Métis Nation politicians have responded to this perceived regional and demographic change. Métis National Council (MNC), and the Manitoba Metis Federation (MMF) seem to be gerrymandering the borders and definition of Métis in exchange for political recognition from Canada. Meaning, those without documented lineage to Red River settlement (Winnipeg, Manitoba) cannot become Métis Nation citizens and therefore not “true Métis”.

According to the MNC/MMF, I’m just “métis” (lowercase) and my affinity for Louis Riel is therefore cultural theft. Even though Louis Riel himself recognized all “métis” as “Métis”.

I’m not particularly bothered by a lack of Métis Nation citizenship. I’ve never stepped foot within the borders of what the MNC now calls the “Métis Nation”. I have no desire to live there.

So if I’m not Algonquin and not authentically Métis…

Am I a “Pretendian”?

“Pretendian,” “race-shifter,” or “race faker” are slurs of choice right now.

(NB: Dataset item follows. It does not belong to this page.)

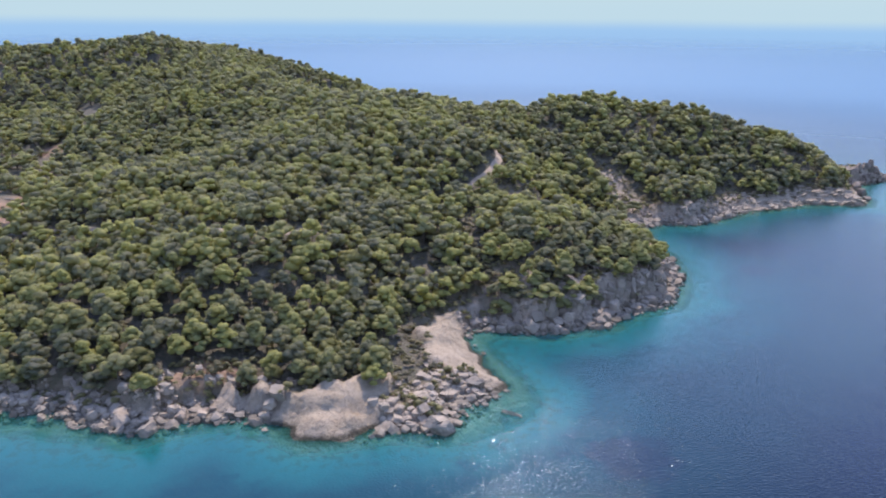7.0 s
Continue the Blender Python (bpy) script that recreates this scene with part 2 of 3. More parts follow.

I can point to cousins who live on a First Nation. I can point back in time to two of my great-grandparents who matched The Indian Act’s description of a “non-Treaty Indian” in 1876, 1880, 1886, 1906 and 1927. The Indian Act stopped defining “non-Treaty Indian” after 1951.

Because Indians never seem to be defined into existence and always out of existence… I guess I’m a pretendian.


Daniel Voshart identifies as Métis (non-MNC/MMF). He pays his taxes to whoever is holding the biggest gun. He will respond to “pretendian”, “bipedal meatsack” or “crazy byproduct of paper genocide” as long as it’s in a non-threatening tone.